On February 4, 2025, Peacock canceled the series after one season.

===Casting===
In April 2023, it was announced Julie Bowen had been cast as the lead, Linda Campbell, the mother of a teenage outcast. Later that month, Emjay Anthony, Chiara Aurelia, Kezii Curtis, Nikki Hahn and Anna Camp had been added to the cast. In that same month, it was also reported that Bruce Campbell had joined the cast as Chief Dandridge.

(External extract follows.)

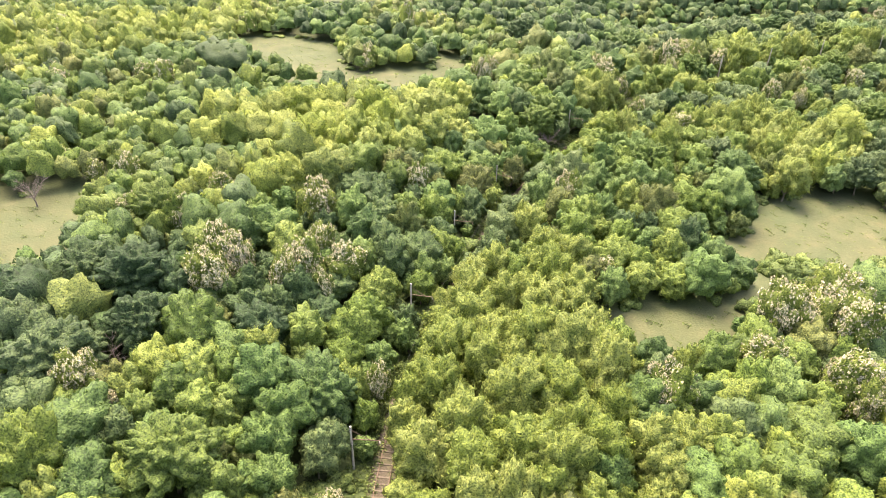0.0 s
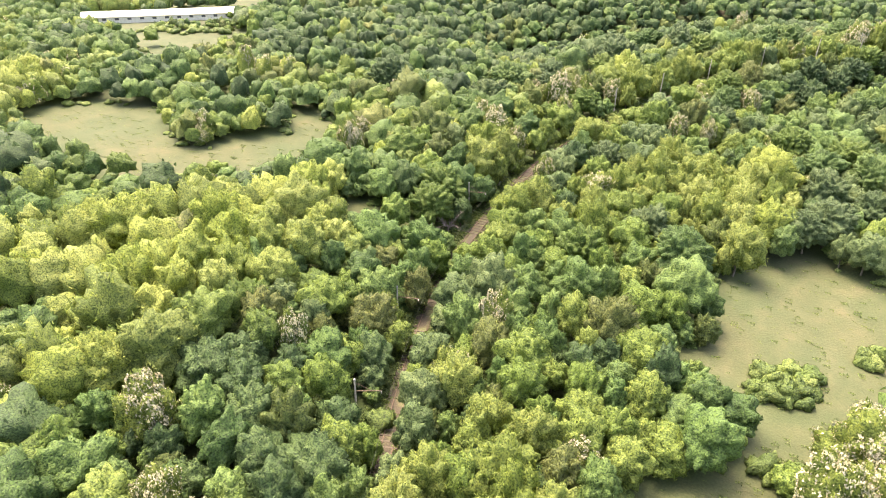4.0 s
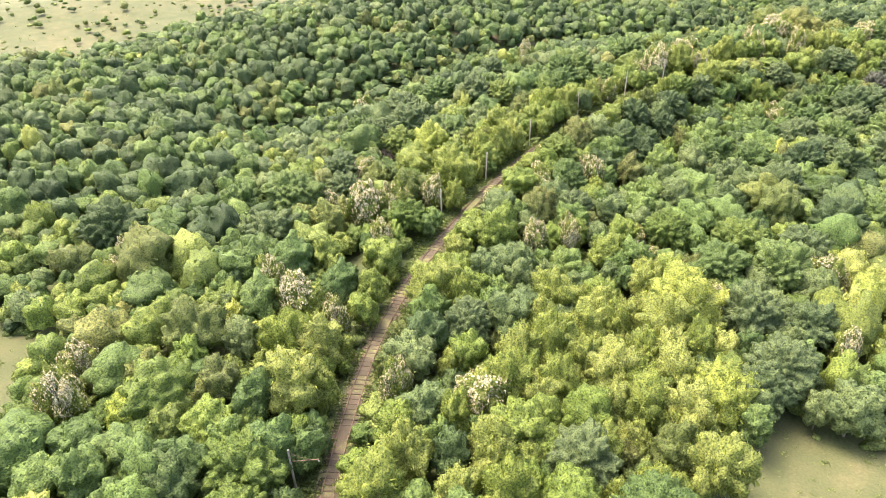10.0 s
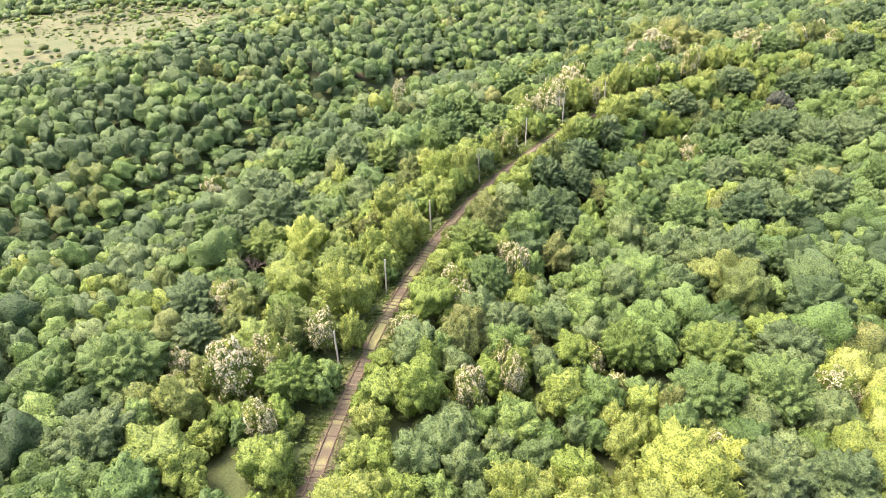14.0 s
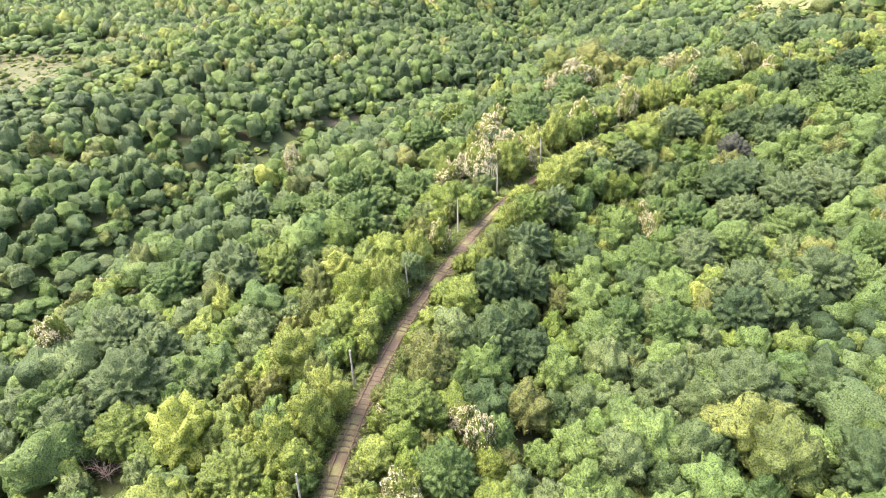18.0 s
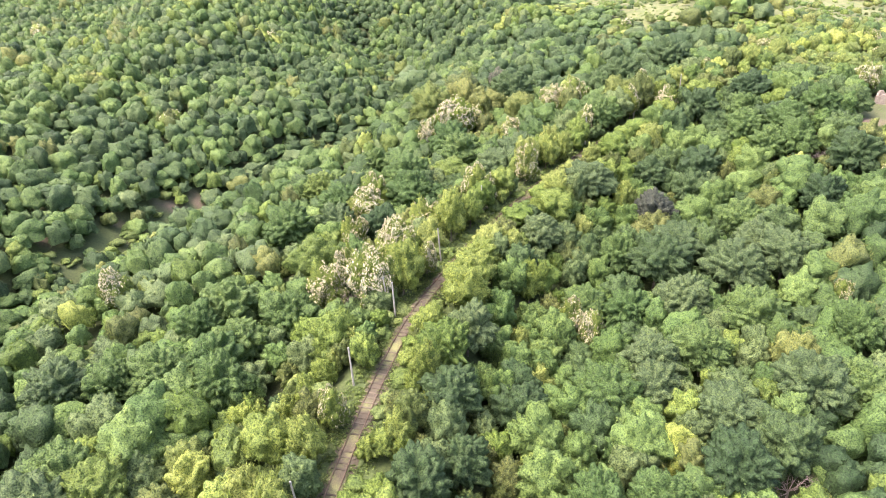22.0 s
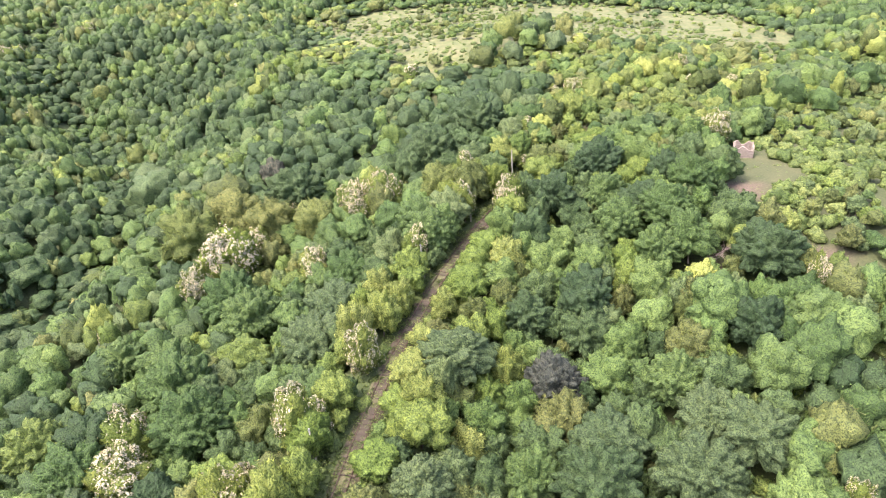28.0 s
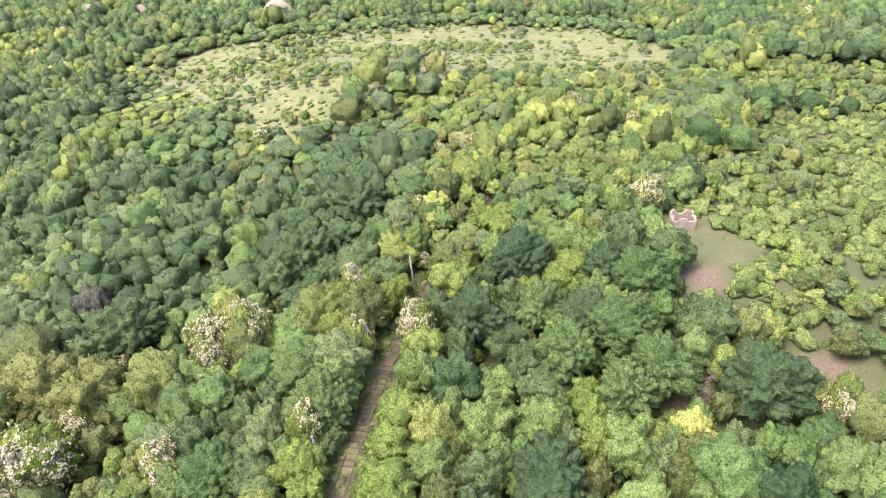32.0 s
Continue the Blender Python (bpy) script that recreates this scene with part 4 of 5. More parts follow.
def plant_woods():
    """Seeded dart throwing; each tree is (x, y, radius, kind, tall)."""
    rng = np.random.default_rng(11)
    cells, trees = {}, []

    def room(x, y, r, close=0.61):
        i, j = int(x // 8), int(y // 8)
        for a in range(i - 1, i + 2):
            for b in range(j - 1, j + 2):
                for k in cells.get((a, b), ()):
                    t = trees[k]
                    if (t[0] - x) ** 2 + (t[1] - y) ** 2 < (close * (t[2] + r)) ** 2:
                        return False
        return True

    def add(x, y, r, kind, tall):
        cells.setdefault((int(x // 8), int(y // 8)), []).append(len(trees))
        trees.append((x, y, r, kind, tall))

    gx, gy = np.array([g[0] for g in GROVES]), np.array([g[1] for g in GROVES])
    gd, _, gside = to_track(gx, gy)
    grim, gpath = np.minimum(meadow_rim(gx, gy), stands_free(gx, gy)), line_distance(gx, gy, NEAR_VIEW)
    for (x, y, r, kind), dist, hand, open_, path in zip(GROVES, gd, gside, grim, gpath):
        if kind == "maple_tree" and hand < 0 and x > 190 and dist > 12:
            kind = "broadleaf_tree"
        if 150 < x < 265 and dist < (22 if hand > 0 else 9):   # light young growth on the railway bank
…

In February 2024, it was reported that Nolan North, Garret Dillahunt, Elijah Richardson, Milly Shapiro, Allison Scagliotti, and Jessica Treska had joined the cast as Gene, The Reverend, Cliff, Ingrid, Officer Olsen, and Judith, respectively.

==Release==
The series premiered on October 18, 2024, on Peacock, and consists of eight episodes. The first episode also aired on Syfy and USA Network the same day, with subsequent episodes continuing to air on USA Network each week.

==Reception==
===Critical response===
The review aggregator website Rotten Tomatoes reported an 91% approval rating with an average rating of 7.0/10, based on 23 critic reviews. The website's consensus reads: "Freaky in both scares and style, Hysteria! will be a raucous good time for viewers who like their horror programming to have a sense of humor." Metacritic, which uses a weighted average, assigned a score of 62 out of 100 based on 7 critics, indicating "generally favorable reviews".